Well, the deed is done. Last Saturday morning, I finally broke up with my Fitbit. It had been a long time coming and the telltale signs were all there — my connection to the device had grown weaker, my goals and beliefs had changed, I found myself making less and less of an effort to get in my daily steps and I felt like I really didn’t have that much of an appreciation for it anymore. We had a good run (lots of them, actually) and I determined that I wasn’t benefiting from the relationship any longer. So, in the early morning hours on February 26th, two days after Elyse’s 10th birthday, I replaced my once trusty Fitbit Versa with the $20 Armitron that Amazon delivered to my doorstep in less than 24 hours. The teal and silver Armitron Women’s Sport watch, which now graces my left wrist, doesn’t track steps or heart rate or calories burned. This simple, water-resistant timepiece just tells me the date and time. Its most robust features are the stopwatch, backlight, alarm and ability to easily convert to military time. That’s it, folks.
So, why did I feel the need to ditch the Fitbit? I realized that it wasn’t serving me any longer. In fact, it was actually taking over my life in a weird way. As a former marathoner, hardcore exercise enthusiast and Type A personality, I had become obsessed with ensuring that I got in a certain number of steps every single day. And if I was falling behind in my daily step goal, I would do anything possible (i.e. walk around my house, jog in place, etc.) until I reached said goal. My obsession to accumulate a particular number of steps (and, ultimately, calories) began interfering with other goals that I’ve been trying to achieve — mainly my desire to write on a regular basis, as it’s not easy to formulate compelling prose when you’re completely wiped out mentally and physically.

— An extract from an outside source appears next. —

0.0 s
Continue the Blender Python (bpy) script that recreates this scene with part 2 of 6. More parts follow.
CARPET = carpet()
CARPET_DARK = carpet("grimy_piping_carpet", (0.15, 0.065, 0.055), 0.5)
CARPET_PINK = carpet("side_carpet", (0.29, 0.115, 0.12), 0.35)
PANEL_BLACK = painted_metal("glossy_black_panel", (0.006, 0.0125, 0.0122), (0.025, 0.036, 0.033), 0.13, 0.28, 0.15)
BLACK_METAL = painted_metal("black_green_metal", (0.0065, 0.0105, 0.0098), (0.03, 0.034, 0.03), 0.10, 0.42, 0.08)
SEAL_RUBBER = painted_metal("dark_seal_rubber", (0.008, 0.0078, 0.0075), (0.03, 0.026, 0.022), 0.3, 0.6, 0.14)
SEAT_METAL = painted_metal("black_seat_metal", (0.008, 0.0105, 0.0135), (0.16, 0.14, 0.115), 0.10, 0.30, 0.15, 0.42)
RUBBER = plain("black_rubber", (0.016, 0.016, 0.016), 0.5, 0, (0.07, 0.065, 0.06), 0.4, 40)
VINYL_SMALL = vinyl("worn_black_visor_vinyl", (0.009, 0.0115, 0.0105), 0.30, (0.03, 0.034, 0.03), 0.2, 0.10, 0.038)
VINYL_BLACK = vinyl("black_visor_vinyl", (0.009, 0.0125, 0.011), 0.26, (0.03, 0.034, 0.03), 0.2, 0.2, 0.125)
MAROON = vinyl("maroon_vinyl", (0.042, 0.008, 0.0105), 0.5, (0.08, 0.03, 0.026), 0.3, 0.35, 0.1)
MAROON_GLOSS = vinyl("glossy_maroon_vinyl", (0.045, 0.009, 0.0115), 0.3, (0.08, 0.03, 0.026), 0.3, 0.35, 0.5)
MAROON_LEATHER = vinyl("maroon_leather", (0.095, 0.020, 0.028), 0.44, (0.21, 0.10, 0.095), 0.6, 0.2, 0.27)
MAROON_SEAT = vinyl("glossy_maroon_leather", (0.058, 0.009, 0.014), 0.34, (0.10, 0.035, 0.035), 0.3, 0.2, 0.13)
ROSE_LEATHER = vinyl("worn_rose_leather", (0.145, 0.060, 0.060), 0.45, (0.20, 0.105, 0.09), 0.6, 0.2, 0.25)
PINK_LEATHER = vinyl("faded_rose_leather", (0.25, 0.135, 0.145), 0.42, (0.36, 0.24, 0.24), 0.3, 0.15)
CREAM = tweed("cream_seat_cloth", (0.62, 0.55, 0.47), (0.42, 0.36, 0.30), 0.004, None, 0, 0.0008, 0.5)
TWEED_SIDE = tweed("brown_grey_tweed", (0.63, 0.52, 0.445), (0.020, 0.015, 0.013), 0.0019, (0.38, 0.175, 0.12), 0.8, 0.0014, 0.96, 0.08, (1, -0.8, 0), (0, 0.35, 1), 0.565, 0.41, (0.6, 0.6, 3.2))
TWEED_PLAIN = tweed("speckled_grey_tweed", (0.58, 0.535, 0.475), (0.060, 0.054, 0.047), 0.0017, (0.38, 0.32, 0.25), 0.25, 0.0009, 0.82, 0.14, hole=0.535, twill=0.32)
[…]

Lately, I’ve also been experiencing more aches and pains than usual. I attributed some of my pain and fatigue to the colder than normal winter we’ve been having in the DC-area, but when I took a good, hard look in the mirror, I realized that my obsession with beating my Fitbit goals, along with my ambitious exercise routine, were actually to blame. You see, since 2016 (perhaps even longer), I’ve been suffering from exercise-induced autoimmune flare-ups. Last winter, I developed severe sciatica pain in my left leg and it took almost six months to heal. But, in order to relieve the pain, I had to stop running — one of my favorite forms of cardio. Thankfully, I’ve been able to steer-clear of any major sciatic pain this winter, but two weeks ago, I developed a painful knot in my upper back — this time on my right side. The pain has been almost debilitating at times and prompted Taylor and I to go out and purchase a new Sleep Number bed, which I’m beyond excited about by the way. Why am I telling you all of this? It’s just to illustrate that I’ve finally come to a point in my adult life where intense exercise and step tracking can no longer be such high priorities and I need to make some changes and adjustments — or else suffer further injuries and bouts of pain. Hence, the Fitbit had to go.

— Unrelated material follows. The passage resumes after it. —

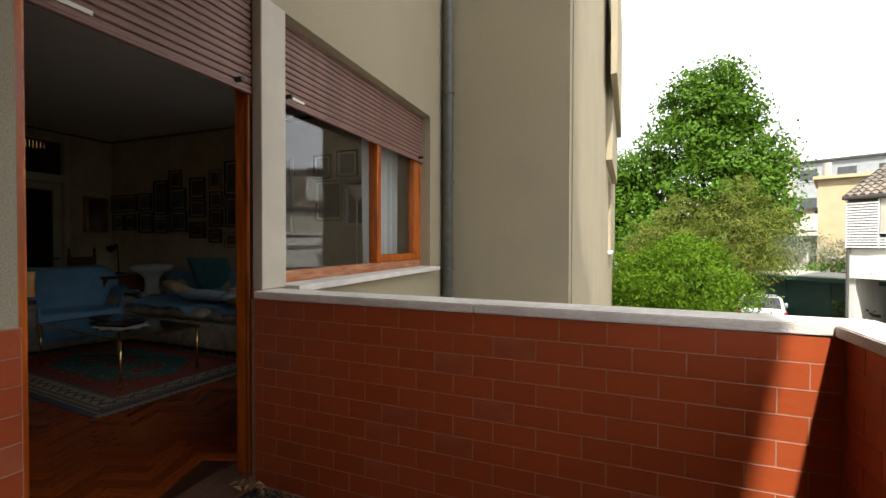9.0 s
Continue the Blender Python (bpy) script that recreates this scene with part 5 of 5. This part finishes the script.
# shrubs and trees beside the wing
plant("green_maple_shrub", 0, 0, "wide bright green maple shrub", "shrub", LIME,
      [((0, 0, 2.5), (2.0, 2.0, 1.3)), ((1.1, 0.6, 1.9), (1.3, 1.3, 1.1)), ((-1.2, -0.6, 2.0), (1.5, 1.5, 1.3)), ((0.2, 0, 3.4), (1.3, 1.3, 0.8)), ((1.0, 0.3, 1.2), (0.8, 0.8, 0.5)), ((-0.6, -0.4, 1.1), (1.6, 1.5, 0.8)), ((-2.4, -1.2, 2.4), (1.2, 1.2, 1.5))], 42000, 0.066, 50, xy=(-16.2, 4.3, 0), r0=0.12, spread=0.15, ratio=0.35, droop=0.4)
plant("brown_green_conifer", 0, 0, "tall feathery brown-green conifer", "tree", CONIFER,
      [((0, 0, 3.5), (1.6, 1.6, 2.4)), ((-1.6, -1.2, 4.2), (1.3, 1.3, 2.0)), ((0.9, 0.7, 4.0), (1.2, 1.2, 2.0)), ((0.4, 0.2, 5.6), (0.9, 0.9, 1.4)), ((-2.6, -2.0, 3.0), (1.4, 1.4, 2.2))], 20000, 0.10, 51, xy=(-21.5, 7.2, 0), r0=0.15, spread=0.16, ratio=0.2)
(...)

When I first began running, I was 14 and trying to lose weight so that the boy I had a crush on would notice me. Almost 30 years later, I’ve learned that exercise doesn’t necessarily have to be goal-directed — at least from a point of view rooted in vanity. As much as I love a good burn and the post-workout glow found in a sweaty selfie, my body can’t handle the stress any longer. Joints that never bothered me before are hurting and I’ve found that I’m exhausted, instead of energized, after satisfying my compulsion to get in 10K steps before 8 a.m. Crazy I know, but when the world isn’t right, it’s hard to be right in your own mind.
It’s been almost a week since I took off my Fitbit and stopped obsessively looking at a step counter. When I took that watch off, it felt like I was relieving my body of a 1,000 pound weight. Instead of relying on a tracking device, I’m becoming more mindful and aware of my movements throughout the day. If I sense that I’ve been sitting for too long and my muscles feel stiff and rigid, I get up and do some light stretching or housework. Once the weather warms up a bit more, I’ll take a short walk around my neighborhood to relieve some of the tension. I do have an updated fitness plan in-mind, but it’s heavily-rooted in intuition and mindfulness, not contrived tracking and arbitrary step and/or calorie goals. Right now, it’s past noon and I have no idea how many steps I’ve taken. I do know that I feel more calm, centered and alert — alert enough to get this Thursday Thought composed and published, which is a win in my book.
Breaking up with my Fitbit was for the best. Maybe like Ross and Rachel, we’re just on a break. Who really knows? All I can say is that I’m just taking this situation one step at a time and hoping that each step takes me closer to my ultimate, word-count, not -step-induced, goal. And as I get ready to hit that Publish button, I’m feeling pretty certain that I’m finally headed in the right direction this time.